The musical is described as a “metafictional musical” which charts a Black, gay usher, called Usher, working at The Lion King struggling to navigate a white, heteronormative world, while writing a musical about a gay, Black usher working at The Lion King.

Jackson’s own life saw him start work as an usher for The Lion King.

The citation for the show from the Pulitzer Prizes reads: “A metafictional musical that tracks the creative process of an artist transforming issues of identity, race, and sexuality that once pushed him to the margins of the cultural mainstream into a meditation on universal human fears and insecurities.”

Jackson celebrated his win on Twitter, writing: “Never in my wildest dreams. NEVER. IN MY. WILDEST. DREAMS.
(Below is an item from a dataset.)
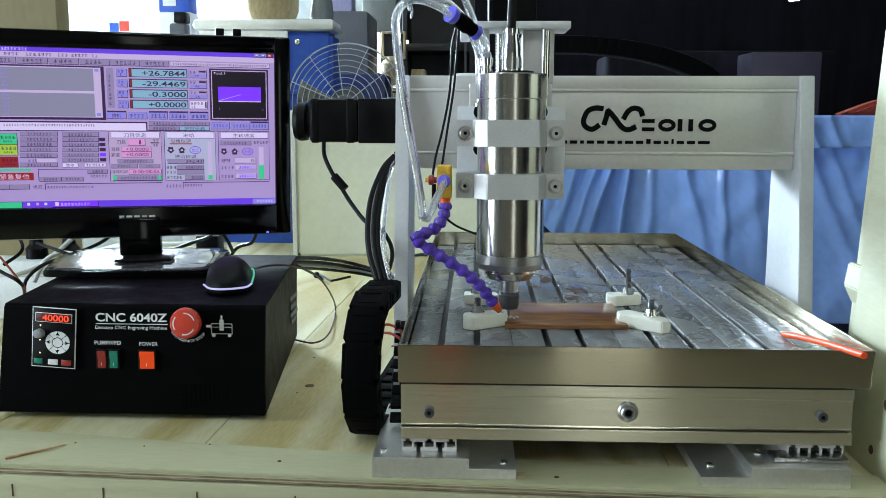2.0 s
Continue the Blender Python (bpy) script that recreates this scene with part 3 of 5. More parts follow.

“Thank you to everyone who has supported me on my journey to such an incredible honor. I’m sure I’ll have more to say once I’ve caught my breath and looked at all these text messages and emails but for now, THANK YOU.”

In a previous interview with Out magazine, Jackson had said he thought the play would “never” be produced, and that he wrote it as he’d never seen himself “reflected.”

“I wrote this story because I felt like I never saw myself reflected,” he told them. “I never quite saw something that was an examination of what it was like to be a self, in general, and to be a Black queer self in particular. It feels nice to know that people from all different backgrounds…find cause to reflect themselves and to reflect on a Black queer protagonist at the center of it.”